■ Stated problem ■
Copy the lines below as they are; omit the images they contain.

---------- Provided material

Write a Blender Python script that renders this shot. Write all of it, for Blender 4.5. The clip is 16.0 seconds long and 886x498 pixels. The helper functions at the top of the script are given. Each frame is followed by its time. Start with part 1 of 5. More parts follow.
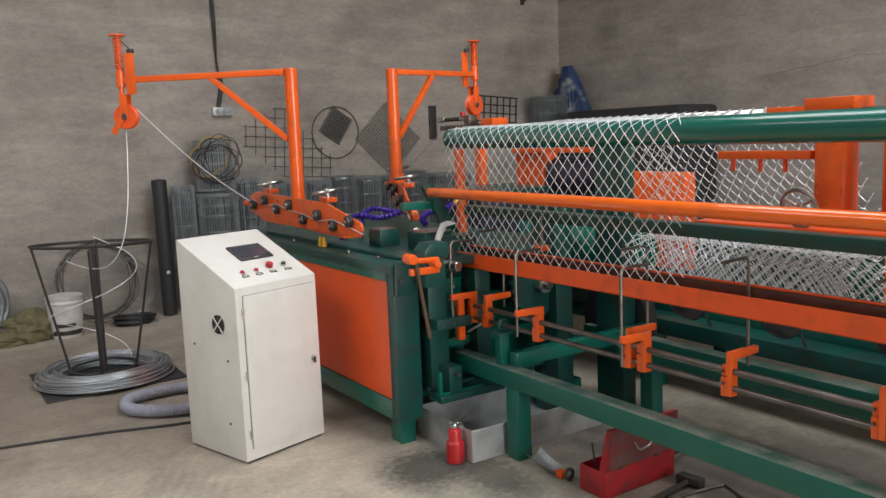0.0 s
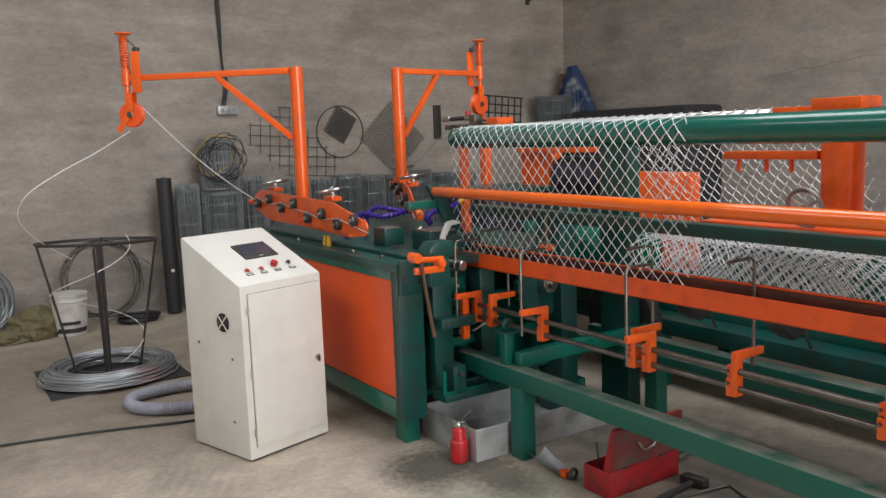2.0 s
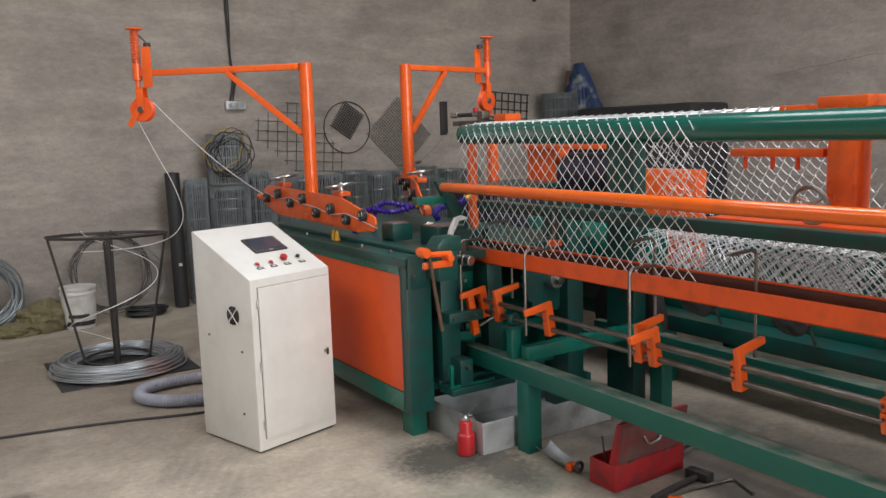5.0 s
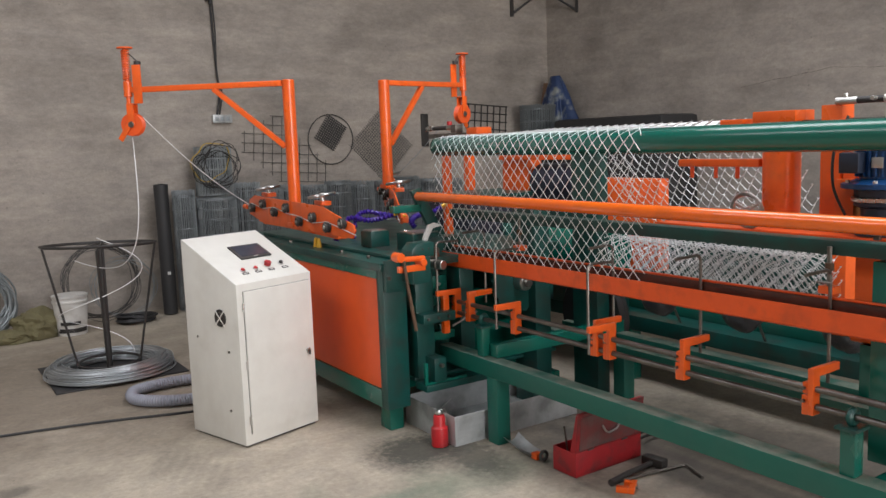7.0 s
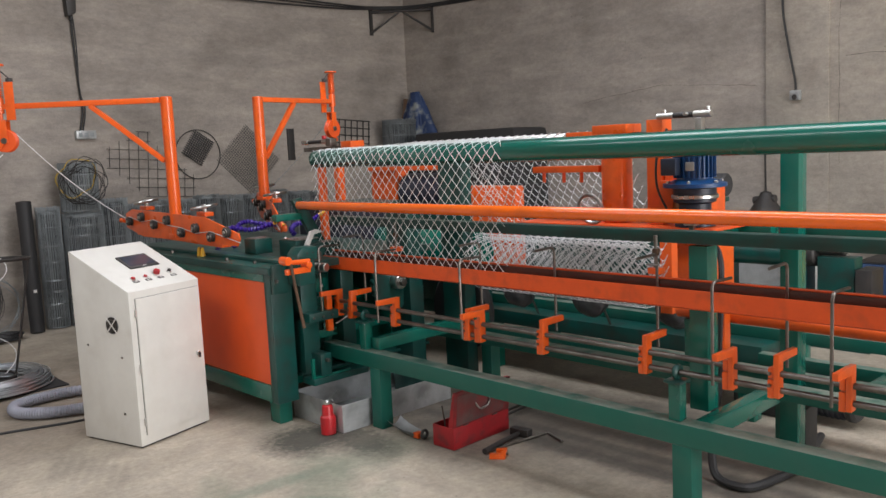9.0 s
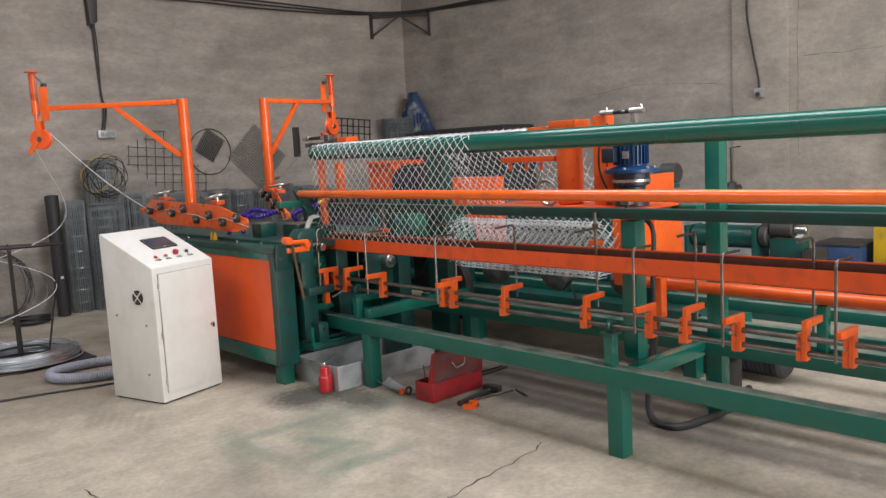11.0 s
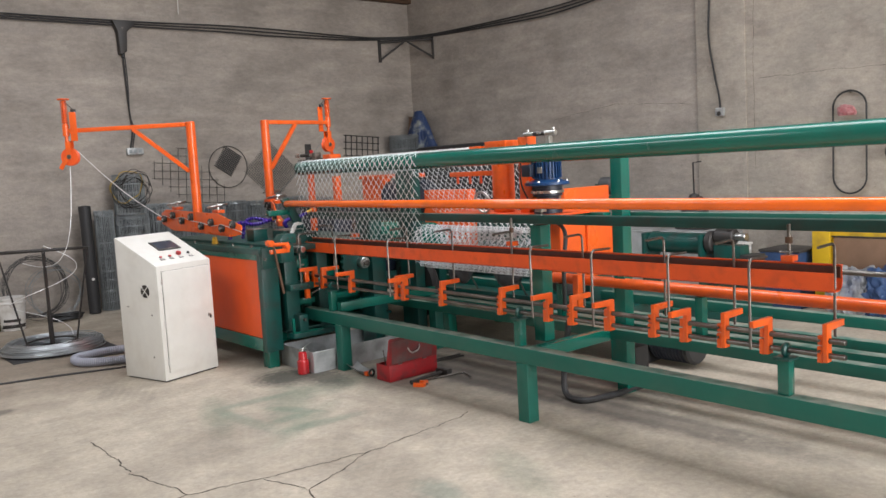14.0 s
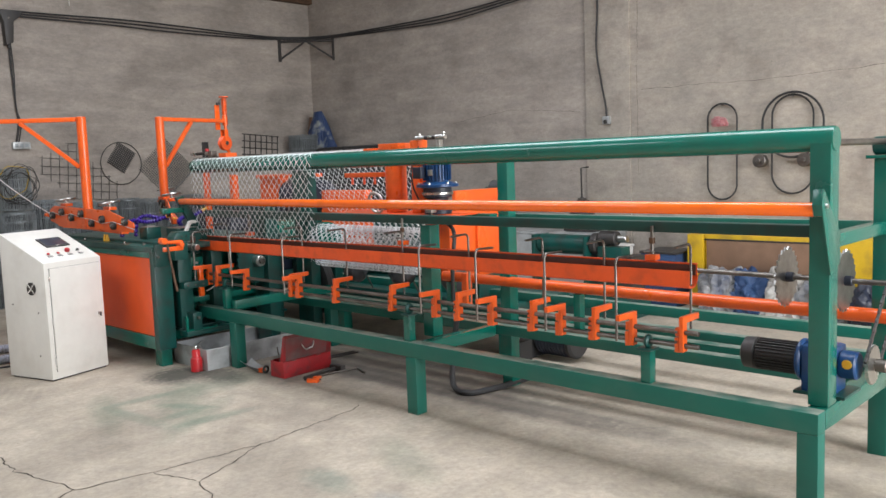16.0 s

--------------------

■ The result ■
Write a Blender Python script that renders this shot. Write all of it, for Blender 4.5. The clip is 16.0 seconds long and 886x498 pixels. The helper functions at the top of the script are given. Each frame is followed by its time. Start with part 1 of 5. More parts follow.
0.0 s
2.0 s
5.0 s
7.0 s
9.0 s
11.0 s
14.0 s
16.0 s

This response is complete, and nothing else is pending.